-- Start --

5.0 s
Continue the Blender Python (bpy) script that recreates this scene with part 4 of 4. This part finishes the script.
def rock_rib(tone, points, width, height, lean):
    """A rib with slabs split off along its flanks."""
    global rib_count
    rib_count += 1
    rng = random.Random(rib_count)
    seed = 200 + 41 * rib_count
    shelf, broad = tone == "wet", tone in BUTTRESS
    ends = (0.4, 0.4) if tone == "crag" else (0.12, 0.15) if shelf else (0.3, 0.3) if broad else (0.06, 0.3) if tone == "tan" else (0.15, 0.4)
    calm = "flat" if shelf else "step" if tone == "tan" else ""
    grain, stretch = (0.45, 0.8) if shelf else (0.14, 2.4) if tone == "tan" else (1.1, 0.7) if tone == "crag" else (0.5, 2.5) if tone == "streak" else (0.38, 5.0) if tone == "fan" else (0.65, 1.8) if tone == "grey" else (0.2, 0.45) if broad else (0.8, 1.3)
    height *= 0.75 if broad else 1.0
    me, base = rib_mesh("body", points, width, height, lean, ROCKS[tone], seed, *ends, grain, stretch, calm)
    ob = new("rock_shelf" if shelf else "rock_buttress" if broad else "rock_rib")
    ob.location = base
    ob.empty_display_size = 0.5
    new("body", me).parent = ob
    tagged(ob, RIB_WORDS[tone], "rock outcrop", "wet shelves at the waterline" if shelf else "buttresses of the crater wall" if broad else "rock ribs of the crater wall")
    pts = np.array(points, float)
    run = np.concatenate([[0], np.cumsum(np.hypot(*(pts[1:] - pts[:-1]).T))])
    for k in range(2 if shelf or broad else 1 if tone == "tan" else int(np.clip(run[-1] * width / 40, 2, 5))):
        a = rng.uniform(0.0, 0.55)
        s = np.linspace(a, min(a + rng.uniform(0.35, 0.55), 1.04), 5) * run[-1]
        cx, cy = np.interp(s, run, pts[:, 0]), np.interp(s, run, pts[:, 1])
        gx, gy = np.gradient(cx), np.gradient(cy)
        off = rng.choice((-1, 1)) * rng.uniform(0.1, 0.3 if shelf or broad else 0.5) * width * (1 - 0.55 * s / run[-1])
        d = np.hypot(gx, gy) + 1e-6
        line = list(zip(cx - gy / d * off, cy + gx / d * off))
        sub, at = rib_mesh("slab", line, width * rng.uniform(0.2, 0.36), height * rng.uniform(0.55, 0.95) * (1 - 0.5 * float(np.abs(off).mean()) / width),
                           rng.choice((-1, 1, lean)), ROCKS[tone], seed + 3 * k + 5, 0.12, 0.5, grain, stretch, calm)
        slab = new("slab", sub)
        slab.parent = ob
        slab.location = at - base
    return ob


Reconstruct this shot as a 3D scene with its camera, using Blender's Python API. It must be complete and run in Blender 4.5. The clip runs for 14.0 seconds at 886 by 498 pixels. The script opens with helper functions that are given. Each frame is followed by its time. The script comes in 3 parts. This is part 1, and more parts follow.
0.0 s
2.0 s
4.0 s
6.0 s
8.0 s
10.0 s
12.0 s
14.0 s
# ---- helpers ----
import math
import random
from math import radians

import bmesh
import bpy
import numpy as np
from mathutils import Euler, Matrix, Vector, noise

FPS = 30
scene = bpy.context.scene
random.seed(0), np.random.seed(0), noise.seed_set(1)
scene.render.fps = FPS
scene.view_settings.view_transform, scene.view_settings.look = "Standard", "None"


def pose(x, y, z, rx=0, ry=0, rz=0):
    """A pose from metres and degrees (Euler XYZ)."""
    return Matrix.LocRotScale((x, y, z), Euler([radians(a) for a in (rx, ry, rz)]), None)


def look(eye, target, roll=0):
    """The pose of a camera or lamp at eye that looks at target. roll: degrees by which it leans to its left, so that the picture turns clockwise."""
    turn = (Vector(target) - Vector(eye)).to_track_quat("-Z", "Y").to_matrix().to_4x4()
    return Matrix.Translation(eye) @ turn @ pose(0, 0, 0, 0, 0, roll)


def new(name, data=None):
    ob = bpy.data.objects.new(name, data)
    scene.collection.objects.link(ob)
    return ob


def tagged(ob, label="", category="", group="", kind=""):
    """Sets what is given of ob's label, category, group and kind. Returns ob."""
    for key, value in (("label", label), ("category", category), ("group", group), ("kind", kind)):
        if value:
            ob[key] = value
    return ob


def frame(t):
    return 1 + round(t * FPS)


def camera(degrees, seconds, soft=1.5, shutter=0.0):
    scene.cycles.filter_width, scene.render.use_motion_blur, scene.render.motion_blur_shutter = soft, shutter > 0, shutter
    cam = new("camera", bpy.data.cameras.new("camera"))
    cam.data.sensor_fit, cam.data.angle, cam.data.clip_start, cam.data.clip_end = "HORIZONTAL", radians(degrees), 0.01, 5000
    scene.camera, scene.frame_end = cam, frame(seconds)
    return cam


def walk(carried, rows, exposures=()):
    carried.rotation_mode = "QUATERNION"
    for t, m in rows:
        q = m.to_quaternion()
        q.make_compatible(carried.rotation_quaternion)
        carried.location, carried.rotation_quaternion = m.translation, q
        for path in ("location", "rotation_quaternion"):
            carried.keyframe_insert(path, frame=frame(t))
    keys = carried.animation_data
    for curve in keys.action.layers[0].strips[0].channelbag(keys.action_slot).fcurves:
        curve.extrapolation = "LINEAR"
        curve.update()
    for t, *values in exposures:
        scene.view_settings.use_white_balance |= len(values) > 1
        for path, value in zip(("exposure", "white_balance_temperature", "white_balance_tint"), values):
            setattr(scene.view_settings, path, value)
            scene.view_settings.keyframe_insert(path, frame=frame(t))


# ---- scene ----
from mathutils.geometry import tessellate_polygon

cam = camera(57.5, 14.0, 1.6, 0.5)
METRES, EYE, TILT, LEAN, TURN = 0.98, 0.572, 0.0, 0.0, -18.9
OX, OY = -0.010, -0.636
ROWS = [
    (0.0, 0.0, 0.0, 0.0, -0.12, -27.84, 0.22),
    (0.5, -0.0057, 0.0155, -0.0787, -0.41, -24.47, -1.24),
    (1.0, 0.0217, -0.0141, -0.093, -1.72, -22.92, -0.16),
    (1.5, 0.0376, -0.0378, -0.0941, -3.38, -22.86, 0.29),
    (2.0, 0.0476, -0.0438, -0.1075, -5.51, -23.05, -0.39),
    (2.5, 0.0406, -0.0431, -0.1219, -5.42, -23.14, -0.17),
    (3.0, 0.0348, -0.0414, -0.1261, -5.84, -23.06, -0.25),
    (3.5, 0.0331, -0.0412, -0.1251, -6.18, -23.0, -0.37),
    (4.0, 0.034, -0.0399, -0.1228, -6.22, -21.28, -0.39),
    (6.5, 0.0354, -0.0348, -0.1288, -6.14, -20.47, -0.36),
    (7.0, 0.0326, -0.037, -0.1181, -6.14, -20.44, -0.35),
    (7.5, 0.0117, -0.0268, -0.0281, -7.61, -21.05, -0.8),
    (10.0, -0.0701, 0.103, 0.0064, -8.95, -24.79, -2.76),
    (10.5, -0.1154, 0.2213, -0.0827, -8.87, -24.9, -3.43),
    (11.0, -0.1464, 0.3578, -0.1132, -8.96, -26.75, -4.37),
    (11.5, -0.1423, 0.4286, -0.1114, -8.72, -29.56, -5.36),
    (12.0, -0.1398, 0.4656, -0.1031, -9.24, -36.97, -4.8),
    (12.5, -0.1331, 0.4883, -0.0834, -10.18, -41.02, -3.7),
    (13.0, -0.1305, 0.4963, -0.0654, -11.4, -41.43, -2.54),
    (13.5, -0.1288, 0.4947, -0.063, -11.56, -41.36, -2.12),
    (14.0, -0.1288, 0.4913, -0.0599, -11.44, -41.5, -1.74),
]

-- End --

Within the material above, transcribe exactly the lines that run from the line holding "pose from metres" through the line holding "carried.location, carried.rotation_quaternion = m.translation, q".

    """A pose from metres and degrees (Euler XYZ)."""
    return Matrix.LocRotScale((x, y, z), Euler([radians(a) for a in (rx, ry, rz)]), None)


def look(eye, target, roll=0):
    """The pose of a camera or lamp at eye that looks at target. roll: degrees by which it leans to its left, so that the picture turns clockwise."""
    turn = (Vector(target) - Vector(eye)).to_track_quat("-Z", "Y").to_matrix().to_4x4()
    return Matrix.Translation(eye) @ turn @ pose(0, 0, 0, 0, 0, roll)


def new(name, data=None):
    ob = bpy.data.objects.new(name, data)
    scene.collection.objects.link(ob)
    return ob


def tagged(ob, label="", category="", group="", kind=""):
    """Sets what is given of ob's label, category, group and kind. Returns ob."""
    for key, value in (("label", label), ("category", category), ("group", group), ("kind", kind)):
        if value:
            ob[key] = value
    return ob


def frame(t):
    return 1 + round(t * FPS)


def camera(degrees, seconds, soft=1.5, shutter=0.0):
    scene.cycles.filter_width, scene.render.use_motion_blur, scene.render.motion_blur_shutter = soft, shutter > 0, shutter
    cam = new("camera", bpy.data.cameras.new("camera"))
    cam.data.sensor_fit, cam.data.angle, cam.data.clip_start, cam.data.clip_end = "HORIZONTAL", radians(degrees), 0.01, 5000
    scene.camera, scene.frame_end = cam, frame(seconds)
    return cam


def walk(carried, rows, exposures=()):
    carried.rotation_mode = "QUATERNION"
    for t, m in rows:
        q = m.to_quaternion()
        q.make_compatible(carried.rotation_quaternion)
        carried.location, carried.rotation_quaternion = m.translation, q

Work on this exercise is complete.